Another good excuse is found to explain the lack of activity on the chartering market. (Not that nothing is happening, but what’s fixed is barely proving to chartering market is in good shape). The excuse is now about European holidays coming in (and « sluggish summer industrial tends setting in »). To me, if I were to try to give an opinion, I think this week won’t show much of excitment. We are at the month end. All cargoes which needed to be done with NOR tendered by end of the month are already covered. The july ones, the traders (and so their chartering desk) are in a wait and see mood. View the trading mess we are going through in the world, it could make sense. This is a try to explain but yes I recon it’s a feeling, nothing really scientific behind.
Grains ex french continental port to algeria is still up and running, 3 handies got fixed this week on this trade, not enough to keep the 10 others around busy. Charterers having planned ahead correctly are managing to get $0.50 below previous done. Giving on old style index 28kdwt Imabari type touch above $5,000 daily dop Arag (without counting any days lost on Owners side waiting for the right day to tender nor). Talking about the old style 28kdwt these ships are nowadays the new bargainer for charterers. Stem increased from 25,000 10pct to 30,000 10pct. With ships’ specs improvement the best ladies were the 34/38kdwt fitting into the port restrictions. Now market being full of 30/35000 10pct stems, the little cuties 28kdwt are left in the middle of nowhere with not too many cargoes around. This is the perfect timing for charterers to show again interest on this size. (kind of Mouse and Cat game I was mentionning few weeks ago).
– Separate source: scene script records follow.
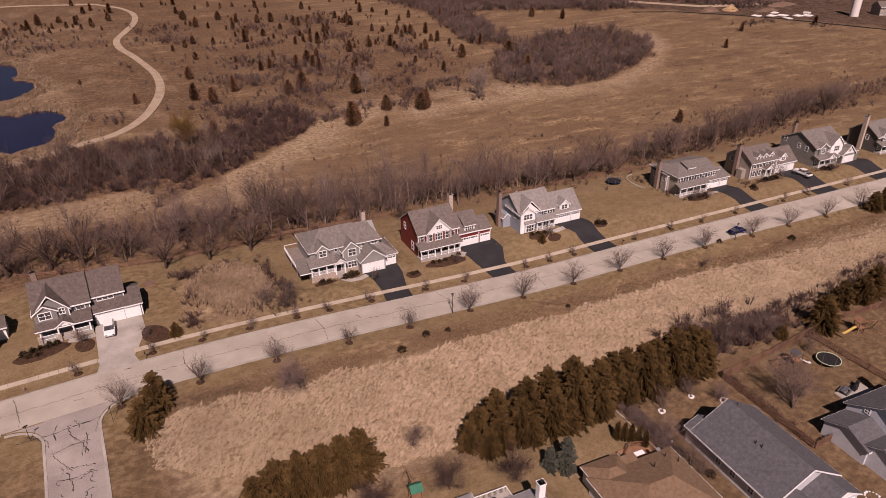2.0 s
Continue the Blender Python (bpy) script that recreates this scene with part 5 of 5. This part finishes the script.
def tufts(name, label, spots_, seed, count, tall, wide, bend, mat, category):
    vs, fs, n = [], [], 0
    kits = []
    for k in range(6):
        st = blades(seed + k, count, tall, wide, bend)
        kits.append(np.array([tuple(p) for p in st.v]))
    quads = np.array([(5 * b, 5 * b + 1, 5 * b + 2, 5 * b + 3) for b in range(count)])
    tris = np.array([(5 * b + 3, 5 * b + 2, 5 * b + 4) for b in range(count)])
    faces_ = []
    for j, (x, y, s) in enumerate(spots_):
        a = 0.9 * math.sin(j * 1.7)
        c, q = math.cos(a) * s, math.sin(a) * s
        v = kits[j % 6]
        vs.append(np.stack([v[:, 0] * c - v[:, 1] * q + x, v[:, 0] * q + v[:, 1] * c + y, v[:, 2] * s + land(x, y)], 1))
        faces_ += (quads + n).tolist()
        faces_ += (tris + n).tolist()
        n += 5 * count
    me = bpy.data.meshes.new(name)
    me.from_pydata(np.concatenate(vs).tolist(), [], faces_)
    me.materials.append(mat)
    return tagged(new(name, me), label, category, kind="stuff")


def in_reeds(x, y):
    off = y - road_y(x)
    n = 1.6 * noise.noise((x * 0.12, y * 0.12, 2)) + 0.7 * noise.noise((x * 0.4, y * 0.4, 4))
    top = -12.4 - 1.6 * sm(-70, -40, x) + 0.8 * sm(-30, 0, x) - 4 * sm(30, 90, x)
    low = -12 - 10.5 * sm(-78, -62, x) - 6 * sm(-60, -45, x) + 2 * sm(-35, -20, x)
    return off < top + n and y > low - 4 - n and x > -77 + n


spots_r = []
while len(spots_r) < 30000:
    x, y = rng.uniform(-78, 125), rng.uniform(-34, -4)
    if in_reeds(x, y) and rng.random() < (1 if x < 60 else 0.55):
        spots_r.append((x, y, rng.uniform(0.65, 1.15)))
spots_l = []
for _ in range(6200):
    a, r_ = rng.uniform(0, math.tau), math.sqrt(rng.random())
    if noise.noise((math.cos(a) * r_ * 2.5, math.sin(a) * r_ * 2.5, 77)) < -0.3:
        continue
    spots_l.append((-54.5 + 6.8 * r_ * math.cos(a) + rng.gauss(0, 0.8), 26.5 + 8.6 * r_ * math.sin(a) + rng.gauss(0, 1.2), rng.uniform(0.7, 1.35)))
tufts("reeds", "tall pale dry reeds combed by the wind", spots_r, 300, 5, 0.68, 0.048, 1.6, REED, "reeds")
tufts("reeds", "stand of upright dry reeds on the empty lot", spots_l, 380, 5, 1.5, 0.035, 0.3, SHORE, "reeds")
spots_s = []
while len(spots_s) < 11000:
    x, y = rng.uniform(-150, -50), rng.uniform(120, 320)
    d_ = pond_depth(x, y)
    if 0.2 < d_ < 7.5 and rng.random() < 1.2 - d_ / 8:
        spots_s.append((x, y, rng.uniform(0.6, 1.2)))
tufts("shore_reeds", "pale dry reeds round the pond", spots_s, 320, 6, 0.95, 0.085, 0.8, SHORE, "reeds")
spots_g = []
while len(spots_g) < 15000:
    x = rng.uniform(-130, 330)
    y = 40 + 230 * rng.random() ** 1.5
    if y - hedge_y(x) < -4 or pond_depth(x, y) < 1:
        continue
    if noise.noise((x * 0.05, y * 0.1, 31)) + 0.5 * noise.noise((x * 0.2, y * 0.3, 33)) < rng.uniform(-0.5, 0.3):
        continue
    spots_g.append((x, y, rng.uniform(0.5, 1.2)))
tufts("field_grass", "rough tufted dry field grass", spots_g, 340, 4, 0.75, 0.06, 0.5, STRAW, "grass")
spots_v = []
while len(spots_v) < 11000:
    x = rng.uniform(-74, 125)
    off = rng.uniform(-14.0 - 4 * sm(30, 90, x), -9.4)
    n = noise.noise((x * 0.15, off * 0.3, 8))
    if off < -10.2 + 1.2 * n:
        spots_v.append((x, road_y(x) + off, rng.uniform(0.3, 0.75) * (1 + 0.4 * n)))
tufts("verge_grass", "rough dry grass between mown verge and reeds", spots_v, 360, 4, 0.6, 0.035, 0.5, ROUGH, "grass")


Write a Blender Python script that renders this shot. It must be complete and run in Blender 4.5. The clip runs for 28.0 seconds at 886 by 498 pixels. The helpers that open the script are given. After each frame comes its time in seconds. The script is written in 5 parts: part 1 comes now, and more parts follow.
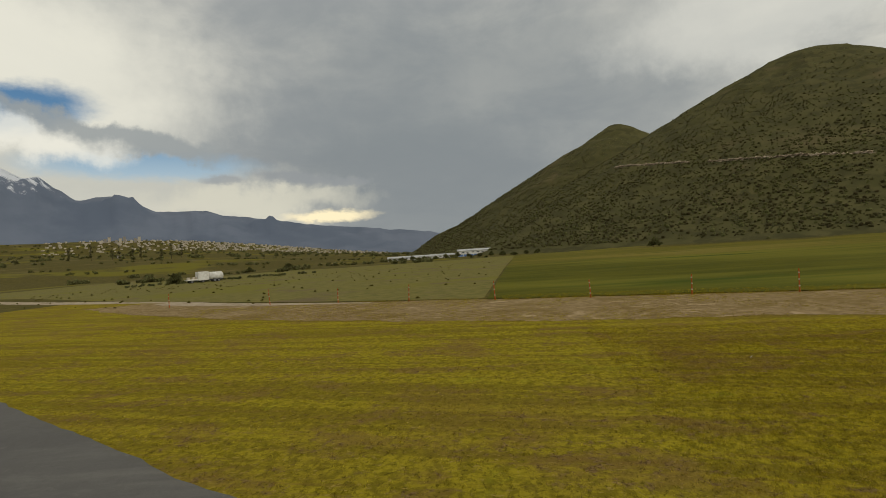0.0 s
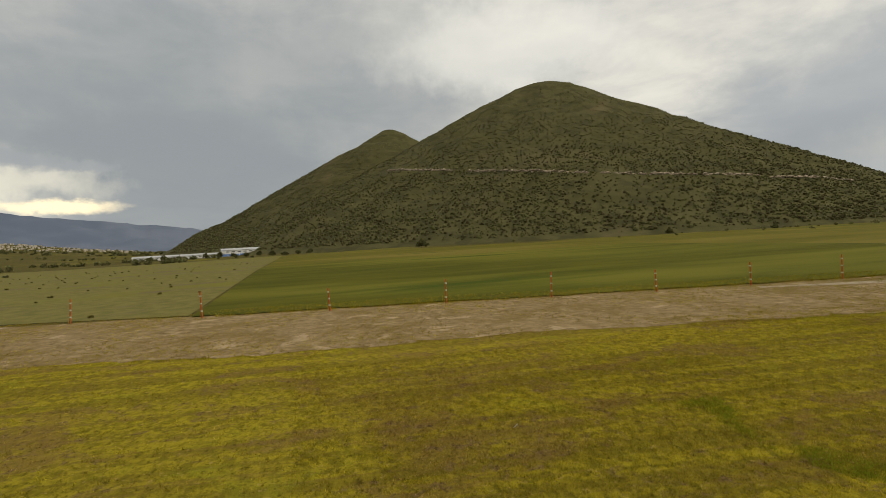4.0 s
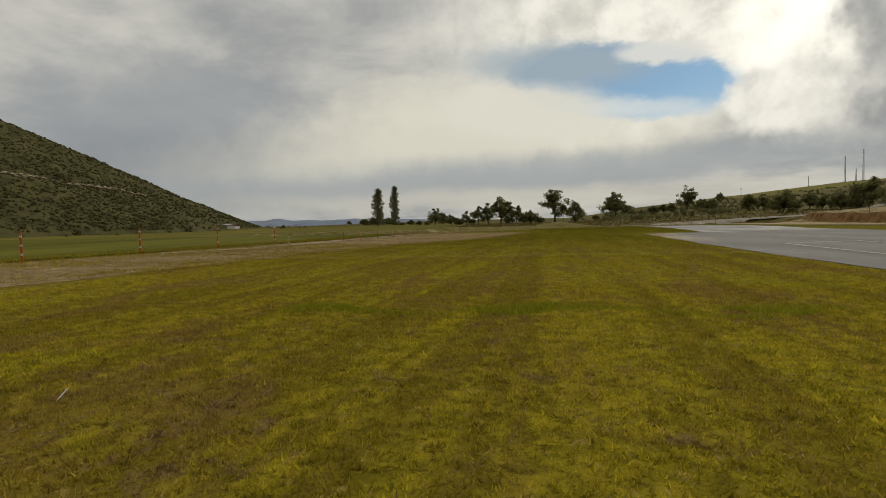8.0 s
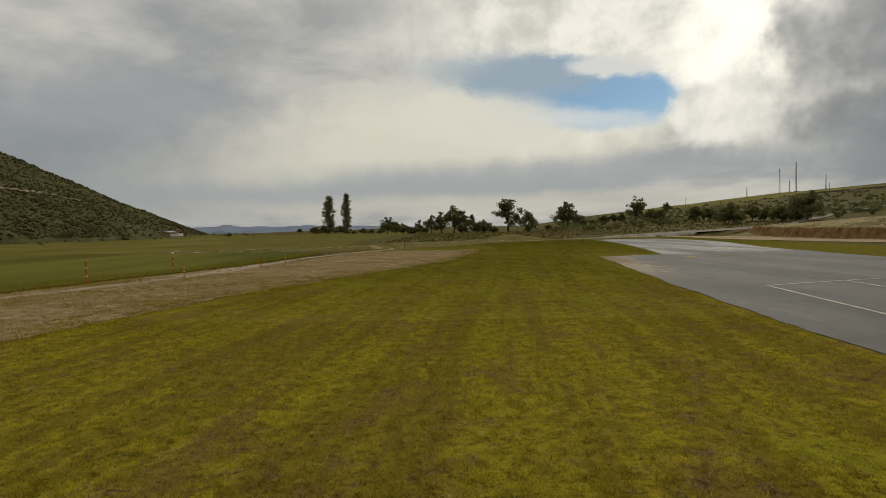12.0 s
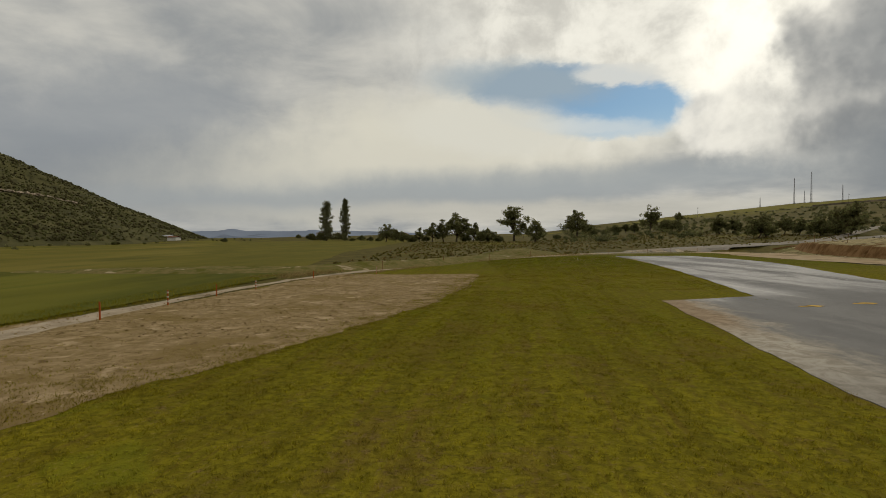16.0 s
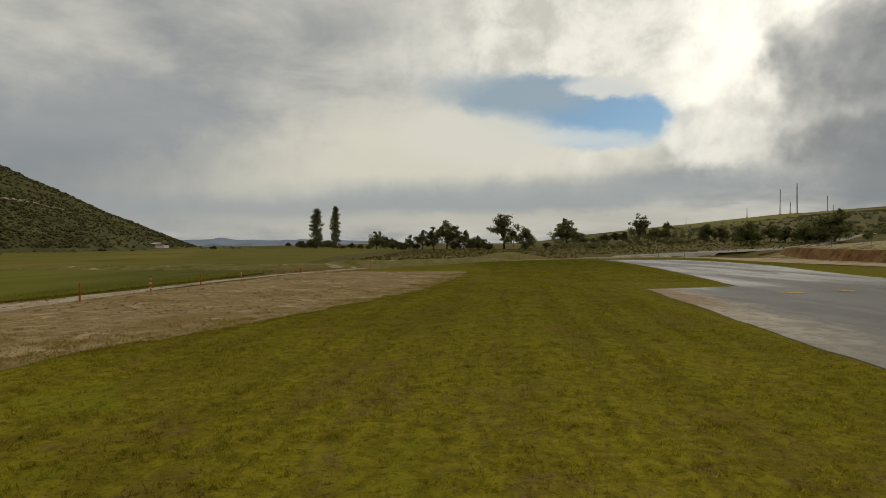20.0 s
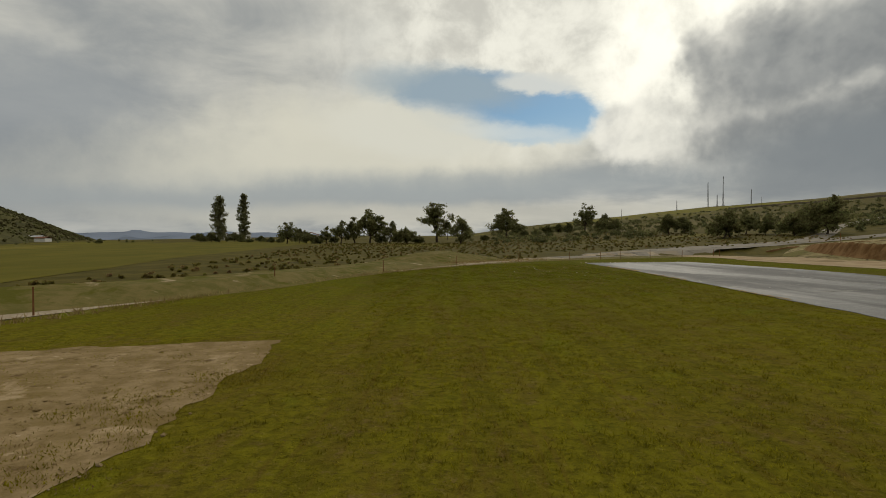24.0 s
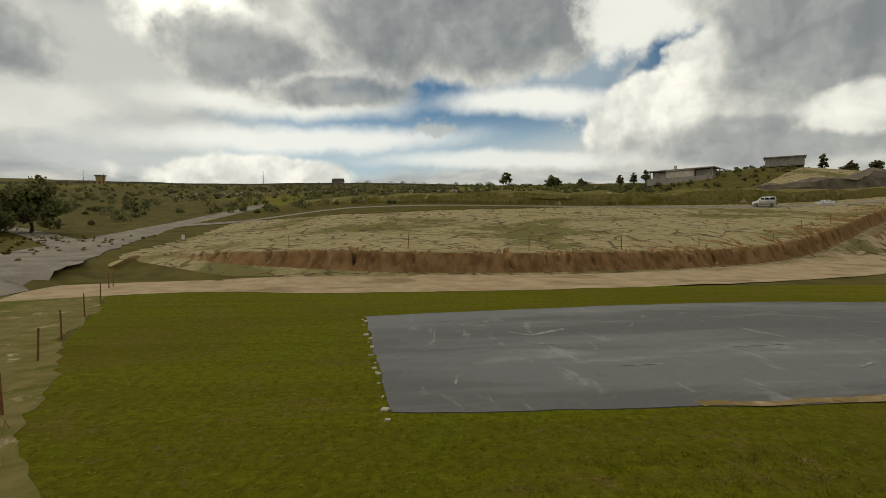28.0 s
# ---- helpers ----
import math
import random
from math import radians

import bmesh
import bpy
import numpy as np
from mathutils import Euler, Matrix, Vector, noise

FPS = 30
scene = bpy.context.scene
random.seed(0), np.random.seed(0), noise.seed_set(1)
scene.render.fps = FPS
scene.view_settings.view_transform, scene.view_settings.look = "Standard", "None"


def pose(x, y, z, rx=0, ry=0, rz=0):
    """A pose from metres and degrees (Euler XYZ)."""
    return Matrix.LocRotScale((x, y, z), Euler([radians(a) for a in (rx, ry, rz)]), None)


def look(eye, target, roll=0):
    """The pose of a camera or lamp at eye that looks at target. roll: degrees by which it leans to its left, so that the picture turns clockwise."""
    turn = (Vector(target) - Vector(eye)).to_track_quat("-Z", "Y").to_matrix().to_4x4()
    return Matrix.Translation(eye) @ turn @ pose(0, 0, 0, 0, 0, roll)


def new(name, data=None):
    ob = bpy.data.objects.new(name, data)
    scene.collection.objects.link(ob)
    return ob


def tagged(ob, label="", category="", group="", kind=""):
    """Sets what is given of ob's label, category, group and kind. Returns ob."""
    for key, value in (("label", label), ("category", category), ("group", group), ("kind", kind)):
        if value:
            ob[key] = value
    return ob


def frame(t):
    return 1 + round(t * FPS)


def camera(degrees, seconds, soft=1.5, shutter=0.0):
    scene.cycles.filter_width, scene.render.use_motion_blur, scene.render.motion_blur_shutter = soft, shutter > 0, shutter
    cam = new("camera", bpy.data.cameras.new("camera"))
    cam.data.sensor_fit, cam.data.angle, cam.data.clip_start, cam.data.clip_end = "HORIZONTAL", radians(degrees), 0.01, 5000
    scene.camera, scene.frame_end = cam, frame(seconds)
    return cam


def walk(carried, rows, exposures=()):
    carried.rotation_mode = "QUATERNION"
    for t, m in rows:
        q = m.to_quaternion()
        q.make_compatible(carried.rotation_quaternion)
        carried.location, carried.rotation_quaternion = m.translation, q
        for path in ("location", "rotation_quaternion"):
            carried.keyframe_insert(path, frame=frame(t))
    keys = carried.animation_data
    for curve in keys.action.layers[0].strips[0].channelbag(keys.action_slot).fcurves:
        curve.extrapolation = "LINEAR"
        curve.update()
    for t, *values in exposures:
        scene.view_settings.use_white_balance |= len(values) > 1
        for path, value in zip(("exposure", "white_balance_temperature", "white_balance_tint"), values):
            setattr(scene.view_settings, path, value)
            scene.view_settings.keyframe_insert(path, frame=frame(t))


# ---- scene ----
def aim(x, y, z, yaw, pitch, roll):
    """A camera pose from its place and its heading (anticlockwise from +y), tilt and lean in degrees."""
    return pose(x, y, z, 0, 0, yaw) @ pose(0, 0, 0, 90 + pitch, 0, 0) @ pose(0, 0, 0, 0, 0, roll)


cam = camera(80.87, 28.0, soft=0.6)
walk(cam, [
    (0.0, aim(13.06, -3.51, 3.63, 98.37, 0.20, -3.73)),
    (0.5, aim(13.13, -3.31, 4.23, 95.83, -0.04, -3.61)),
    (1.0, aim(13.20, -3.16, 4.70, 96.32, 0.06, -3.41)),
    (1.5, aim(12.91, -3.24, 5.11, 96.61, 0.17, -3.20)),
    (2.0, aim(12.25, -3.71, 5.18, 94.60, -0.00, -3.07)),
    (2.5, aim(10.94, -3.28, 5.00, 92.64, -0.23, -3.11)),
    (4.5, aim(4.35, 0.15, 3.03, 58.98, -1.84, -2.84)),
    (5.0, aim(3.82, 0.72, 2.90, 40.82, -2.41, -2.42)),
    (5.5, aim(3.31, 0.54, 2.74, 33.00, -2.53, -1.96)),
    (6.0, aim(2.40, -0.24, 2.31, 30.58, -2.68, -1.69)),
    (6.5, aim(1.22, -0.39, 1.93, 21.43, -2.89, -1.32)),
    (7.0, aim(0.33, 0.12, 1.67, 7.02, -3.10, -1.22)),
    (7.5, aim(0.05, 0.09, 1.41, 5.77, -2.95, -1.36)),
    (8.0, aim(-0.00, -0.32, 1.12, 5.77, -2.73, -1.15)),
    (8.5, aim(0.02, -0.45, 1.18, 6.06, -2.55, -1.07)),
    (9.0, aim(-0.19, -0.35, 1.49, 5.74, -2.45, -1.08)),
    (9.5, aim(-0.32, -0.39, 1.55, 0.39, -2.52, -1.13)),
    (10.0, aim(-0.28, -0.18, 1.72, 0.45, -2.43, -1.06)),
    (10.5, aim(-0.05, 0.67, 1.83, 0.72, -2.31, -1.16)),
    (11.0, aim(0.23, 1.54, 1.96, 0.65, -2.27, -1.10)),
    (11.5, aim(0.80, 3.31, 1.99, 0.78, -2.19, -0.98)),
    (12.0, aim(0.93, 4.40, 2.19, 0.86, -2.08, -0.98)),
    (12.5, aim(1.30, 5.87, 2.26, 0.68, -2.01, -0.77)),
    (14.5, aim(2.14, 12.72, 2.45, 0.88, -1.59, -0.47)),
    (15.0, aim(2.00, 14.83, 2.62, 0.65, -1.58, -0.42)),
    (15.5, aim(2.03, 16.73, 2.84, 0.37, -1.54, -0.32)),
    (16.0, aim(2.19, 18.28, 3.11, 1.39, -1.36, -0.26)),
    (16.5, aim(2.30, 18.92, 3.09, 0.45, -1.05, -0.23)),
    (17.0, aim(2.30, 19.18, 2.79, 0.96, -0.84, -0.26)),
    (17.5, aim(2.22, 19.08, 2.42, 1.35, -0.58, -0.27)),
    (18.0, aim(2.15, 18.79, 2.07, 1.22, -0.46, -0.19)),
    (18.5, aim(2.12, 18.55, 2.08, 0.63, -0.35, -0.10)),
    (19.0, aim(2.12, 18.42, 2.21, 1.09, -0.36, -0.07)),
    (19.5, aim(2.23, 18.27, 2.14, 0.74, -0.32, -0.02)),
    (20.0, aim(2.42, 18.24, 2.06, 0.37, -0.27, -0.02)),
    (20.5, aim(2.72, 19.29, 2.05, -0.28, -0.52, -0.04)),
    (22.5, aim(3.14, 33.00, 2.50, -3.10, -1.28, -0.02)),
    (23.0, aim(3.97, 37.43, 2.29, -2.24, -1.24, 0.17)),
    (23.5, aim(5.13, 42.87, 2.38, -3.05, -1.18, 0.12)),
    (24.0, aim(6.40, 48.53, 2.43, -6.84, -1.12, -0.13)),
    (24.5, aim(7.32, 53.87, 2.46, -19.01, -1.41, -0.58)),
    (25.0, aim(8.97, 59.25, 2.31, -27.31, -1.77, -0.67)),
    (25.5, aim(10.46, 64.05, 1.98, -32.95, -1.98, -0.49)),
    (26.0, aim(12.17, 69.51, 1.66, -41.01, -2.30, -0.37)),
    (26.5, aim(13.56, 75.82, 1.67, -52.80, -2.38, -0.39)),
    (27.0, aim(14.58, 83.39, 2.19, -68.55, -2.38, -0.14)),
    (27.5, aim(15.68, 91.32, 2.95, -81.11, -2.30, -0.03)),
    (28.0, aim(16.78, 98.51, 3.45, -99.33, -2.12, -0.17)),
], exposures=((0.0, 0.20, 6920, 6), (0.9, 0.36, 6950, 6), (2.5, 0.44, 6950, 7), (4.5, 0.53, 6980, 8), (5.5, 0.48, 6980, 8), (7.5, 0.16, 6950, 8), (9.5, 0.07, 6920, 8), (24.0, 0.03, 6900, 6), (25.0, 0.12, 6900, 5), (26.0, 0.24, 6900, 5), (27.0, 0.38, 6900, 5), (28.0, 0.22, 6900, 5)))


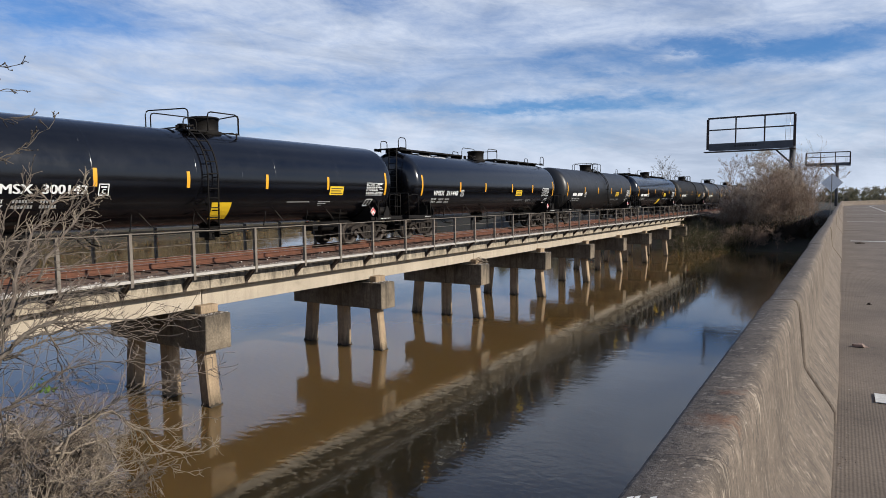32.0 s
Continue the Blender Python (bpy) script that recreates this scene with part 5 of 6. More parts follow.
def near_shrubs():
    rnd = random.Random(21)
    g = "bare shrubs on the river bank"
    # pale upright shrub with knobbly forks
    root, crotch = (-12.5, 4.3, 0.0), (-12.2, 4.8, 2.9)
    limbed_shrub("leafless pale-grey shrub with knobbly forked branches", (-12.5, 4.3, 0.1), [
        (0.052, [root, crotch, (-12.0, 5.28, 4.3), (-12.0, 5.49, 5.05), (-12.0, 5.7, 5.55), (-12.0, 6.0, 5.97)]),
        (0.022, [(-12.0, 6.0, 5.97), (-12.0, 5.88, 6.09), (-12.05, 5.7, 6.15)]),
        (0.022, [(-12.0, 6.0, 5.97), (-12.0, 6.16, 6.07), (-12.0, 6.37, 6.22)]),
        (0.032, [crotch, (-12.1, 5.5, 4.5), (-12.1, 6.23, 5.42), (-12.1, 6.5, 5.74), (-12.1, 6.76, 5.97), (-12.1, 7.01, 6.14)]),
        (0.018, [(-12.1, 6.76, 5.97), (-12.1, 6.68, 6.14), (-12.1, 6.64, 6.38)]),
        (0.028, [crotch, (-12.2, 5.1, 4.6), (-12.2, 5.28, 5.16), (-12.2, 5.69, 5.98), (-12.2, 6.02, 6.28)]),
    ], 3, "pale_twig", "twig", g, 1, 0.34, 1, 0.0, 0.5, fine=0.006)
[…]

This $5,000 daily on 28kdwt with grains France to Wmed is to be compared to this fixture of scrap done on a 35kdwt aps Hamburg redel Emed at $11,500 daily. Easy to understand owners complaining about the low money proposed by the grains guys. The latters being also easily aware of what their competitors are doing (easy, just talk to the brokers) and shooting on the market their fresh requirement once they’re sure the one from their competition is covered. It would be a shortcut to say they make some arrangements between them (and it’s forbidden anyway). Meantime, from outside, looking like the team work is in full swing.
Given this situation would owners’ salvation be in going through consolidation ? it could be, at least this is the topic mentionned here. Sure the fragmented shipowners market is playing in favor of charterers. However, I still think, consolidation is not the solution, if it’s done only for the purpose of owning more assets (ships), leveraging better access to the banks, get cheap money and at the end put the ships on long period to charterers or to operators. In this scheme, the few big guys will be more cost effective, they will drag down their operational costs but lowering operational costs has never dragged up freight (or I missed something at school*).
Consolidation is also the between the lines conclusion for brokers in this publication read on linkedin .
Now you know everything now, you can watch the solid World Cup games showing up
*Did I miss something at school ? could be.